Broadband high-temperature thermal emitter/absorber designed by the adjoint method

Broadband thermal emitters/absorbers are of great interest for thermal management in high-temperature applications including thermophotovoltaics and hypersonics due to the dominance of radiative heat transfer. Several studies have been reported, which benefit from the effectiveness of photonic structures on wave coupling tuned by parametric sweeps and intuition. However, the higher emission/absorption potential of structures with nonintuitive geometries due to increased number of available design parameters has not been explored. To address this need, we have studied gradient-based topology optimization for the design of high-temperature thermal emitters/absorbers. By utilizing the adjoint method, which allows gradient calculation only with two simulations, more complex geometries that exhibit higher emission/absorption in the broadband spectrum are designed.
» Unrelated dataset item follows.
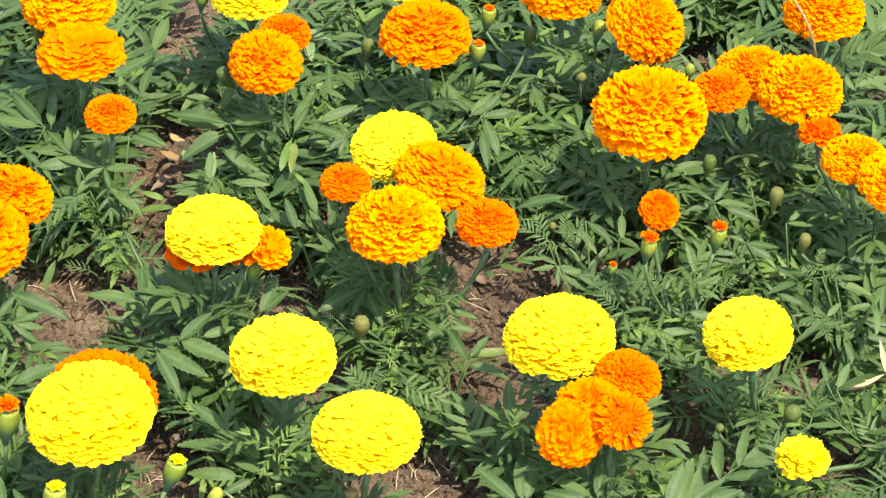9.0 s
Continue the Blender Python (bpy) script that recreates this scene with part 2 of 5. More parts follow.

Z r B 2 is chosen as the coating material, which belongs to the family of ultrahigh-temperature ceramics (UHTC), due to its very good thermomechanical properties. Emission/absorption rates reaching up to 85% levels in the broadband spectrum are achieved, which is around 40% levels in film form. Electromagnetic phenomena that give rise to elevated emission/absorption are also analyzed. Our findings demonstrate the potential of effectiveness of adjoint-based topology optimization in the broadband spectrum and high emission of Z r B 2 when patterned, which, to the best of our knowledge, was not previously explored.